During and after the war, everyone worked together to make sure that each person had what they needed. If someone was ill, then others would help with cooking and shopping. Children were cared for too when a parent was ill. Somewhere along the way this ‘helping each other’ seems to have disappeared. Yes, there are some who will always help someone less fortunate but there are many who turn their eyes away.

I have seen this happen recently when a lady collapsed in the bus queue. Many just stood there and did nothing while some of us tried to help. One lady phoned for an ambulance and we made the lady as comfortable as we could while we waited. But helping each other is something that should and can happen all the time. There are so many people nowadays who are vulnerable, the disabled, those out of work and the homeless as well as the elderly or those with some kind of mobility or mental problem. It says a lot about us as a society when there are lots of homeless people sleeping on the streets and the use of food banks is growing.
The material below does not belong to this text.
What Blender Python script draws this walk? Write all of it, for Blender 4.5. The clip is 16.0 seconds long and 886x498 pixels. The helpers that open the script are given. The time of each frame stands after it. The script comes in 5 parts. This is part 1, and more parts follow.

We need to look at the reasons for these things. It is easy to become homeless if you become ill or are made redundant from your job. If you can’t pay your rent or mortgage then you can lose your home. If no-one helps you then you can end up homeless and sleeping on the street. But what about helping others by offering to shop or cook for them? Even holding a door open for a woman with a pushchair or an elderly person is helping someone. Helping each other can be simple. Sharing food and transport is another way of helping. I am sure you can think of many ways in which we can help each other.

At this time of the year when we remember all those who died in the war, then let us think back to the ways we had of helping others then and try to do this again. It doesn’t cost anything, only perhaps your time. Remember that actions speak louder than words.